Por otro lado, Quentin, el hermano obsesionado con la mancha en el honor de la familia, despierta la mañana del 2 de junio de 1910 oyendo las manecillas del reloj, entre las siete y las ocho de la mañana. En seguida recuerda que perteneció a su abuelo y fue un regalo de su padre, que se lo entregó con estas palabras: ‘Te ofrezco el mausoleo de toda esperanza y de todo deseo.’ Esta concepción del tiempo es clave para entender el Sur de Faulkner: el único propósito merecedor del tiempo es que no lo tengamos en cuenta, para así olvidarnos de luchar batallas inútiles que sólo revelarían nuestra pretensión y estupidez. El tiempo en El ruido y la furia se vive hacia atrás, pero precisamente para olvidarlo mejor de este modo. Vamos aproximándonos a una confluencia temática. Los hijos de la familia Compson todos fracasan por la misma razón, aunque cada uno en su manera particular. Los hijos de la familia Compson fracasan porque luchan. Tienen apego a la vida, a sensaciones (Benjy), a deseos (Caddy), a ideales (Quentin), a posesiones (Jason). Esta voluntariedad los destruye, pues se afanan persiguiendo cosas que no pueden conseguir. Benjy nunca conseguirá poseer el amor y el calor de su hermana Caddy. Caddy nunca conseguirá encontrar su lugar en la sociedad como esposa y madre de familia a través de la expresión de su deseo sexual. Quentin nunca conseguirá borrar el honor mancillado. Jason también fracasará en su intento de hacerse ilícitamente con el dinero de su sobrina, y en sus especulaciones en el mercado de algodón. Fracasan porque desean, quieren, tienen una voluntad que no se corresponde con la languidez de la historia del Sur. No han aprendido la lección de sus padres. La señora Compson se limita a deambular de habitación en habitación esperando a la muerte. El señor Compson advirtió a Quentin de que enterrase la esperanza, pero ninguno de sus hijos advierte esta enseñanza. Todos ansían y todos sucumben.

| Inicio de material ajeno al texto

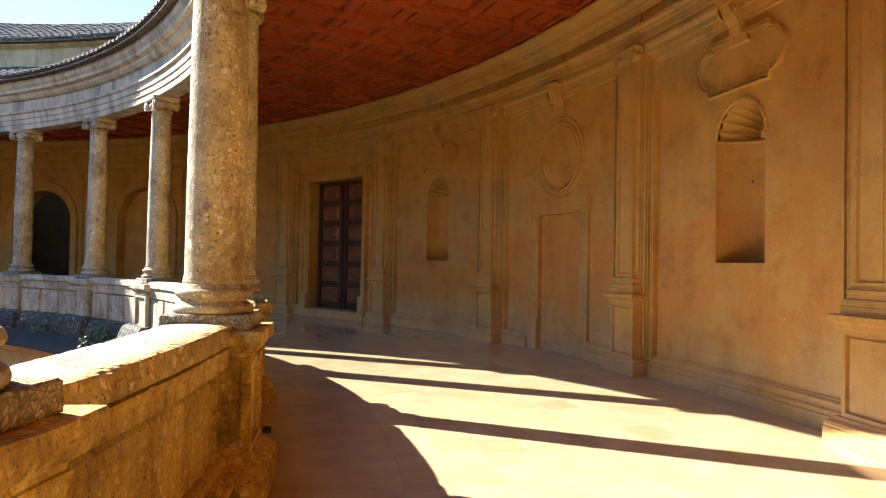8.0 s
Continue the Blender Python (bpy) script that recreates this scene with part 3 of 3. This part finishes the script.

Hay sin embargo lugar para la luz ante panorama tan desolador. La esperanza se traslada a Dilsey, la criada negra, en
la última sección del libro, que tiene lugar el 8 de abril de 1928, Domingo de Resurrección. Dilsey sí ha aprendido a vivir sin deseo y a derivar su felicidad contenida y su sentido de su propio ser de esta actitud vital. Ella ‘sabe’ que el tiempo no discurre normalmente en la casa de los Compson. Por eso cuando el reloj da las cinco ella deduce inmediatamente que en realidad son las ocho. Su existencia, a diferencia de la de los malogrados benjamines de los Compson, es tranquila. El domingo 8 de abril de 1828 es para Dilsey un día más en su vida de no-desear. Se dirige a la cocina, se pone el mandil, enciende el fuego, prepara el desayuno, se dispone a hornear unas galletas. La cocina se calienta, los leños arden en la chimenea, el horno a punto, la harina sobre la tabla del pan. Inmersa en sus quehaceres, no puede evitar ponerse a cantar. Ha sido la única genuina expresión de felicidad en toda la novela. Ella sí que ha interiorizado la vieja lección de los Compson: el tiempo es el mausoleo de la esperanza. A Dilsey no le importa que el tiempo discurra apilando desgracias o vergüenzas, ella tiene la inmunidad de la desesperanza. Es ella quien realmente entiende lo que es vivir en el Sur. El ‘ruido’ y la ‘furia’ que experimentan los niños de los Compson no son sino el ruido y la furia de la inútil ‘voluntad.’